Because as much as Jolie uses the camera to love each character, she at the same time, tells a pretty standard US centric story about the Pacific theater during WW2. In the standard story, there is usually a single white hero, the person who sets and interprets the story for the viewer. They are like Cool Hand Luke, getting up up over and over again, no matter how many times they are struck down, overcoming the great challenges put in front of them–usually put there by the Japanese. If Japanese are given roles at all, it’s either non-speaking ‘people who sit in a room planning war actions’ or the single sadist that tortures and violates the hero of the camp.

Jolie chooses the single sadist route for Unbroken. While there are (admittedly fascinating) glimpses of a non-military Japanese public, the movie centers on camp leader, Mutsuhiro Wantanabe, or ‘the Bird,’ played by newcomer and utterly lovely, Miyavi. But while Jolie shoots Wantanabe in mostly extreme close ups, caressing his face, creating an almost sexual relationship between Wantanabe and Zamperini (and interesting side note: Wantanabe described in later years the sexual pleasure he got off of beating and torturing prisoners), we don’t know anymore about Wantanabe after the movie is over than we did before. Why on earth is he committing the atrocities? Why does he choose to target Zamperini in particular? We know even less about the nameless and faceless Japanese soldiers that worked under Wantanabe at the camp. Did they agree with how their commander was acting? Do they have any opinions at all?

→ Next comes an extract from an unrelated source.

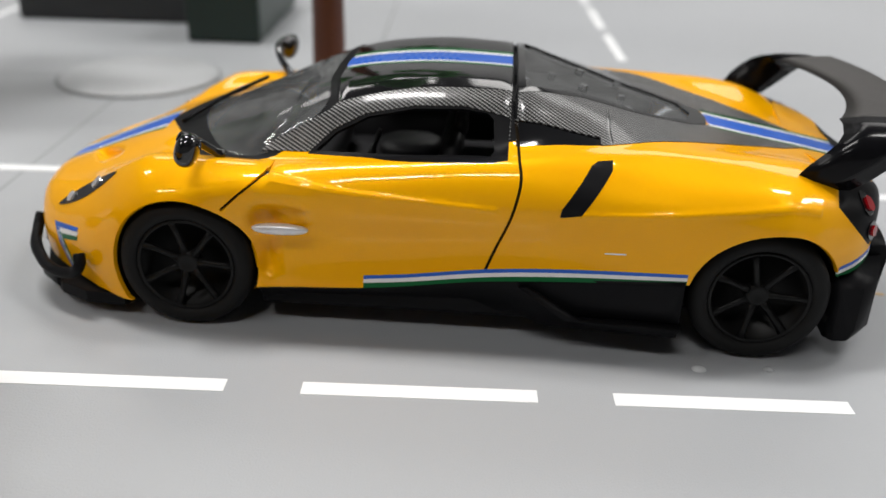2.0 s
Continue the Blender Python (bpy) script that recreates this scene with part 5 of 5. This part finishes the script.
def mark(outline, label="white painted road line", name="road_marking"):
    return tagged(bm_object(name, plate(outline, -0.02, 0.06), LINE), label=label, category="road marking", kind="structure")


def bar(x0, x1, y0, y1):
    return mark([(x0, y0), (x1, y0), (x1, y1), (x0, y1)], "short white road dash")


W = 1.3
for k in range(-1, 8):
    bar(38 * k, 38 * k + 28.7, -2.6, 0)
bar(-317, -288.5, -2.7, 0)
for k in range(5):
    bar(-200 - W, -200 + W, 80 + 42 * k, 111 + 42 * k)
    bar(66 - W, 66 + W, 172 + 45 * k, 207 + 45 * k)
bar(-274.7, -271.6, -64, -0.5)
bar(-272 - W, -272 + W, 30, 57)
bar(-135 - W, -135 + W, 13.4, 53.5)
bar(-255.5, -216.5, 69.4 - W, 69.4 + W)
bar(-178, -148.5, 68.6 - W, 68.6 + W)


def rounded(corner, r, ax, ay, la, lb, label):
    """Two line strokes that meet in a rounded corner; ax, ay are the directions in which they run off."""
    c = np.array(corner) + (ax * r, ay * r)
    arc = [(c[0] - ax * r * math.cos(a), c[1] - ay * r * math.sin(a)) for a in np.linspace(0, math.pi / 2, 12)]
    line = [(corner[0], corner[1] + ay * lb)] + arc + [(corner[0] + ax * la, corner[1])]
    return mark([tuple(p) for p in band(line, 2 * W, False)], label)


rounded((-135, 69), 13, 1, 1, 640, 500, "white painted kerb line with a rounded corner")
rounded((-272, 69.4), 12, -1, 1, 420, 500, "white painted kerb line with a rounded corner")
bar(-134, 640, -71 - W, -71 + W)

LEAF = plain("dark_green_foam", (0.05, 0.2, 0.04), 0.7, scale=220, var=0.35, bumpy=0.4)
SHADOWLINE = plain("shade_grey", (0.2, 0.205, 0.21), 0.7)
JOINT = plain("grey_joint", (0.27, 0.275, 0.28), 0.6)
SLATE = plain("dark_grey_base", (0.03, 0.032, 0.035), 0.5, scale=80, var=0.3)
PALE = plain("pale_round_base", (0.46, 0.47, 0.485), 0.35, scale=60, var=0.05)


def toy_tree(x, y, seed):
    """A toy tree: tapered round trunk and a crown of foam clumps."""
    rnd = random.Random(seed)
    root = tagged(new("toy_tree", None), label="toy tree with brown trunk and dark green foam crown", category="toy tree", group="toy trees")
    root.location = (x * MM, y * MM, 0)
    part("trunk", sweep([[(r * math.cos(a), r * math.sin(a), z) for a in np.linspace(0, 2 * math.pi, 28, endpoint=False)] for z, r in ((0, 4.4), (0.6, 4.3), (1.2, 4.1), (30, 3.7), (58, 3.2), (80, 2.6))]), BROWN, root, "brown plastic trunk")
    clumps = []
    for k in range(46):
        a, h = rnd.uniform(0, 2 * math.pi), rnd.uniform(0, 1)
        r = 34 * math.sqrt(rnd.uniform(0.05, 1)) * (1.05 - 0.6 * h)
        s = rnd.uniform(6, 11)
        c = egg(r * math.cos(a), r * math.sin(a), 66 + 62 * h, s, s * rnd.uniform(0.7, 1.1), s * rnd.uniform(0.6, 0.9), 2, 10)
        for v in c.verts:
            v.co += Vector((rnd.uniform(-1, 1), rnd.uniform(-1, 1), rnd.uniform(-1, 1))) * 0.0011
        clumps.append(c)
    part("crown", joined(*clumps), LEAF, root, "dark green foam crown")


toy_tree(-117, 124, 3)
toy_tree(-14, 127, 8)

# joints between the mat's panels, peg holes, glue drops
for x0, x1, y0, y1 in ((-64.7, -64.35, -900, 117), (-1000, -64.8, 136, 136.5), (-6.4, -5.8, 160, 900)):
    slab("mat_joint", x0, x1, y0, y1, -0.05, 0.035, JOINT, "thin dark joint between mat panels")
# peg holes are not cut; flat dark discs hold their shade
for x, y, r in ((-78, -86.5, 2.4), (-82, 87, 1.3)):
    tagged(bm_object("peg_hole", joined(plate([tuple(q) for q in circle(x, y, r, 28)], -0.02, 0.05)), SHADOWLINE), label="small peg hole in the mat, its shade a flat dark disc", kind="structure")
# the drops' bright glints are put in as a strong white haze
for x, y, r in ((50, 6.2, 1.0), (59, 6.6, 0.7), (-288, -15.5, 0.9), (-282, 33, 0.6)):
    tagged(bm_object("glue_drop", egg(x, y, 0, r, r * 0.8, 0.45, 2, 14), glass("glinting_glue", (0.97, 0.97, 0.97), 0.03, 1.4, 0.55)), label="tiny clear glue drop on the mat, its glint put in as white haze", category="glue drop", group="glue drops")

tagged(bm_object("orange_speck", egg(82.5, 29.0, 0, 0.8, 0.6, 0.1, 2, 12), plain("faded_orange_stain", (0.5, 0.36, 0.2), 0.6)), label="tiny faded orange speck on the mat", kind="structure")

base = tagged(new("round_base", None), label="pale round base disc lying on the mat", category="base")
part("disc", moved(lathe([(0.01, 0.7), (19.4, 0.7), (19.9, 0.55), (20, 0.3), (20, 0)], 64), pose(-65 * MM, 137 * MM, 0, 90, 0, 0)), PALE, base)
# the disc's contact shadow, modelled as a thin dark ring
part("rim", moved(lathe([(20.0, 0), (20.5, 0.02), (20.55, 0.25), (20.2, 0.3), (20.0, 0.2)], 64), pose(-65 * MM, 137 * MM, 0, 90, 0, 0)), SHADOWLINE, base, "contact shadow line round the disc")
house = tagged(new("model_house", None), label="dark grey model building base with green corner", category="model house")
part("plinth", block(-126, -62, 203, 262, 0, 9, 0.6), SLATE, house, "dark grey plinth")
part("step", block(-118, -84, 208, 258, 9, 16, 0.6), plain("pale_step", (0.4, 0.4, 0.39), 0.6), house, "pale grey step")
part("corner_block", block(-64, -42, 178, 240, 0, 24, 0.8), plain("dark_green_block", (0.004, 0.02, 0.014), 0.35), house, "dark green corner block")
part("wall", block(-116, -64, 225, 262, 9, 60, 0.6), SLATE, house, "dark grey wall")

# the room round the table
CEIL = plain("grey_ceiling_paint", (0.13, 0.13, 0.13), 0.8, scale=6, var=0.04)
WALL = plain("grey_wall_paint", (0.3, 0.3, 0.3), 0.8, scale=5, var=0.06)
slab("ceiling", -3000, 3000, -3000, 3000, 1780, 1900, CEIL, "plain grey ceiling")
for name, x0, x1, y0, y1 in (("wall_north", -3100, 3100, 3000, 3100), ("wall_south", -3100, 3100, -3100, -3000), ("wall_west", -3100, -3000, -3000, 3000), ("wall_east", 3000, 3100, -3000, 3000)):
    slab(name, x0, x1, y0, y1, 0, 1780, WALL, "plain grey wall")

# ---- the three cars ----
striped_coupe(pose(0.02116, 0.03747, 0, 0, 0, -2.774))
grille_coupe(pose(-0.09436, -0.03637, 0, 0, 0, -2.124))
green_trim_coupe(pose(-0.22700, 0.00634, 0, 0, 0, 3.772))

I heard an interview once with an actor that said it’s important to portray evil characters as if they don’t consider themselves evil. That is, even the most heinous characters have an inner logic, a way to self-justify their actions. And this is what is missing in Unbroken, indeed, in almost all cinematic portrayals of the Pacific war. That any Japanese could possibly have an inner logic, a means of understanding themselves and their actions, an ethic that helps them to justify some of the worst violence, seems to be asking for far too much in US cinema. But it’s not an impossible thing to ask for, and it’s not as if we’ve never seen ‘evil’ portrayed compellingly in other WW2 movies (see Ralph Fiennes in Schindler’s List for a fantastic complicated portrayal of ‘evil’). Where is a similar nuanced complicated reflection of Japanese actions in the Pacific theater?

It brings to memory the book Slaughterhouse 5. In it, the narrator visits a soldier buddy after the war with the intention of remembering things that happened during the war so the narrator could then write a book about it. The buddy’s wife is reluctant to talk to the narrator, but finally tells him that the narrator and her husband were just babies when they fought in WW2. And if the narrator wrote a book, he would turn those scared babies into Heroes–Cool Hand Lukes who never stay down when told to.

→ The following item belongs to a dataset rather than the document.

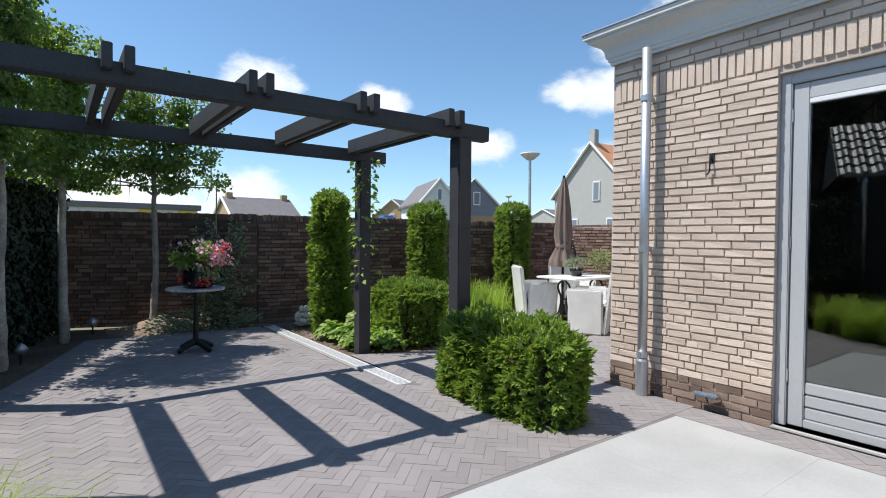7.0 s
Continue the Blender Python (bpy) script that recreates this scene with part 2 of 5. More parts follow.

With Unbroken, Jolie has done what that former soldier’s wife predicted would happen. She turned Zamperini into a Hero, when he really was just a kid who survived brutal violence and then came home and faced PTSD, heavy drinking and, by his own account, almost lost his wife to divorce. How did he make it through that? The movie lets us know in the final seconds of the film that Zamperini forgave all his captors, even the Bird, because of his Christian faith, but that’s all we’re told. We see none of his struggles, feel none of his emotions, learn nothing of the universal condition. Ironically, not only do we know next to nothing about Japanese soldiers or the Bird at the end of the movie, we really don’t know all that much more about Zamperini. Unbroken is about a Hero narrative that services the US at the expense of Japan and, more pointedly, the very real live men who lived through and committed untold violence and eventually managed to find forgiveness and redemption.

Jolie offers nothing new or interesting to the genre of WW2 movie making, and that is profoundly disappointing. In a cinematic world filled with tired machismo and saber rattling, seeing WW2, especially the Pacific theater, as interpreted through the eyes of a woman is extremely rare, almost unheard of. That I know of, Jolie stands as the first and only woman to offer a cinematic interpretation of the Pacific war. But I really wish Jolie had waited to get a few more movies under her directorial belt before taking on this subject matter–then she would’ve had the confidence to do as the narrator in Slaughterhouse 5 did; tell a story about soldiers lives not thru a tired macho narrative–but through a narrative of complication, messiness and ultimately, humanity. Jolie has potential to make a story like Unbroken into a fantastic desperately needed one. This time around, however, she fell short.